Je m'attendais à tout, mais j'avoue n'avoir jamais envisagé le problème sous cet angle et, remerciant El-Yazid pour ses explications, je rentrai chez moi pour prendre une bonne douche et un café "serré" avant de commencer ma nouvelle journée de travail. Je restais un peu sceptique tout de même, admirant l'esprit de répartie d'El-Yazid qui avait si bien su me remonter le moral après cette catastrophe.


J'avoue bien humblement que j'aurais toujours cru à une bonne histoire digne des Mille et Une Nuits si, le lendemain, je n'avais reçu chez moi, de la part d'Embarek, un agneau gras, à point pour être transformé en méchoui, ce qui lui arriva le dimanche suivant.

Des incidents de ce genre ne se terminaient pas toujours de façon aussi dramatique. Et quelques mois plus tard je me suis retrouvé dans une situation presque identique : un accouchement qui traîne... un bras qui passe... quatre jours de dromadaire pour arriver à El-Goléa et Aicha n'était pas belle à voir.


L'enfant est mort, bien sûr. Il m'a fallu littéralement découper le foetus dans le ventre de sa mère (1) et l'extraire par morceaux, l'utérus rétracté ne permettant pas un accouchement normal, et finir par une cranioclasie (2)sur tête dernière pour avoir raison de cette tête enclavée en ménageant au maximum les tissus maternels. N'étant pas chirurgien, je ne m'étais pas senti apte à tenter une césarienne. Délivrer la femme était une urgence.


Révision utérine rapide après délivrance artificielle manuelle. Et puis, à la grâce de Dieu (ou plutôt Allah), ma main repart dans cette matrice vide. Elle contient deux paquets de sulfamides en poudre. J'en badigeonne toute la cavité. Pas ou peu d'hémorragie. La Post Hypophyse en vient facilement à bout.


J'injecte 1 gramme de streptomycine dans une fesse, un million d'unités de pénicilline retard dans l'autre et à ce régime, tout va bien pendant trois jours.


Le quatrième jour, le mari vient chercher sa femme ! Il retourne aux pâturages, provisions faites pour l'année.
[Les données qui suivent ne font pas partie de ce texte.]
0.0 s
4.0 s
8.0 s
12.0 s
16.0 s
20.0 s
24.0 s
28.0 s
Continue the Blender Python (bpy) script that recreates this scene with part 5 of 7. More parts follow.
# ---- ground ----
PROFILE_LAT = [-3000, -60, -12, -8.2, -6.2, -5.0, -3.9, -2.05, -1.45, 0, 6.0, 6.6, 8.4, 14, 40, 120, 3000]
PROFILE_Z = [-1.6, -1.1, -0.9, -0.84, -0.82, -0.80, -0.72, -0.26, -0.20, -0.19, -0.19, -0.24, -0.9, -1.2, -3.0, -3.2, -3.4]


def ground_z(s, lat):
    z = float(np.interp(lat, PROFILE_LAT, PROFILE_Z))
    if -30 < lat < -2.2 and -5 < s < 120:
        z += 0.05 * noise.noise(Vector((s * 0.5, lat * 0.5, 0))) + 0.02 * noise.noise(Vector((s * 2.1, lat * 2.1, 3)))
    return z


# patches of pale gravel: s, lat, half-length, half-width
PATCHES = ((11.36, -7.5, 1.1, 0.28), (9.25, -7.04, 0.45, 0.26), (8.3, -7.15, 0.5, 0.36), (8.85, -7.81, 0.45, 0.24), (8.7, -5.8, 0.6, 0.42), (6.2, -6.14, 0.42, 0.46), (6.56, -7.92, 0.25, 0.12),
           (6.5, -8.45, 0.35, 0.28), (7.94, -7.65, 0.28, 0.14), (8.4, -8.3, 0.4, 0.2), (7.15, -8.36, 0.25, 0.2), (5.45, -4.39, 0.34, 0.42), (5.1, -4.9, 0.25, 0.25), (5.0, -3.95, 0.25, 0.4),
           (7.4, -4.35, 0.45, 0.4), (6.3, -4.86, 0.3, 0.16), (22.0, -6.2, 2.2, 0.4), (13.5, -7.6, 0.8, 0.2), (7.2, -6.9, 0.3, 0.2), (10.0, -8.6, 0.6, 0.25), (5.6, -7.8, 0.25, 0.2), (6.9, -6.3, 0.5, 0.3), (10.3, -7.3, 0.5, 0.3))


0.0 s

Alors, il lui faut emmener sa femme !


J'ai beau lui expliquer (El-Yazid également) qu'il prend un gros risque, que sa femme peut mourir en route d'hémorragie ou d'infection : rien n'y fait et il repart avec ses dromadaires chargés... Aicha soigneusement installée dans une sorte de palanquin couvert dont la seule vue me donne le mal de mer. La petite caravane disparaît à l'horizon et la vie reprend son cours.


Plusieurs mois plus tard, circulant à pied dans les souks pour y vérifier les conditions d'hygiène des "Hanouts" ou boutiques, on m'interpelle en arabe. Une femme voilée est derrière moi, j'en aperçois l'oeil unique qui émerge du haïk.


"Alors, Si Toubib, tu ne me reconnais pas ?" La voix n'est pas inconnue.
"Avoue qu'avec ton voile, ce n'est pas facile. Si tu ôtais ton haïk, je te reconnaîtrais sans doute."
Le fantôme blanc se dévoile et rit de toutes ses dents : c'est Aicha, bien entendu.


Avant d'avoir pu lui demander des nouvelles de sa smalah ainsi que le veux la coutume, elle tapote doucement son ventre et me dit : "Tu vois, je ne suis pas morte ! Et il y en a un autre ! " Compliments d'usage et je continue ma route.


Mais pendant des jours, j'ai essayé de comprendre comment elle avait pu échapper à l'infection, comment elle avait pu survivre au pâturage et comment elle avait pu "récupérer" au point d'être enceinte moins d'un an après mon abominable intervention !
C'est beau, tout de même, la sélection naturelle. Car je ne doute pas un seul instant que toute autre femme dite "évoluée" aurait au moins conservé une métrite, une salpingite, une obstruction tubaire (3) rendant impossible toute nouvelle grossesse. Enfin ! Inch'Allah, disent les musulmans. Et moi, je dis "chapeau" devant l'affirmation d'une telle Foi.


(1) Cette intervention s'appelle une embryotomie.
(2) Cranioclasie : écrasement de la boîte crânienne.
(3) Métrite : infection de l'utérus. Salpingite : infection des trompes de Fallope, qui conduit très souvent à une obstruction de ladite trompe.